The following graph shows the sample quantiles for 100 observations that were generated from a random uniform distribution. As before, the two sample quantiles are type=2 (the SAS default) and type=7 (the R default). At this scale, you can barely detect any differences between the estimates. The red dots (type=7) are on top of the corresponding blue dots (type=2), so few blue dots are visible.

So does the definition of the sample quantile matter? Yes and no. Theoretically, the different methods compute different estimates and have different properties.
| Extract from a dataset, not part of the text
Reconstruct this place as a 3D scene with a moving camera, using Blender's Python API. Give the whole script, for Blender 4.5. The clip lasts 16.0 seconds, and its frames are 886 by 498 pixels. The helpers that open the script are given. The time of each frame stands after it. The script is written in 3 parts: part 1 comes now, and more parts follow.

If you want to use an estimator that is unbiased or one that is based on distribution-free computations, feel free to read Hyndman and Fan and choose the definition that suits your needs. The differences are evident for tiny data sets. On the other hand, the previous graph shows that there is little difference between the methods for moderately sized samples and for quantiles that are not near gaps. In practice, most data analysts just accept the default method for whichever software they are using.

In closing, I will mention that there are other quantile estimation methods that are not simple formulas. In SAS, the QUANTREG procedure solves a minimization problem to estimate the quantiles. The QUANTREG procedure enables you to not only estimate quantiles, but also estimate confidence intervals, weighted quantiles, the difference between quantiles, conditional quantiles, and more.

## 2 Comments

Here's an interesting if not very useful fact: When N = 2, the answers can be either the mean of the two numbers or the minimum. I only found this out because someone on Quora asked about the median of two points. I noted that it wasn't usually useful, and ran a program to find all 9, just to show that it could be weird. That the median of 10 and 15 could be 10 is odd.

I agree. But it follows directly from the definition of the empirical distribution function (ECDF):

F(t) = (number of data values ≤ t) / N.

What is equally non-intuitive is that under the discrete definitions the 51st percentile equals the 52nd, 53rd, ..., 99th, and they are all equal to the maximum.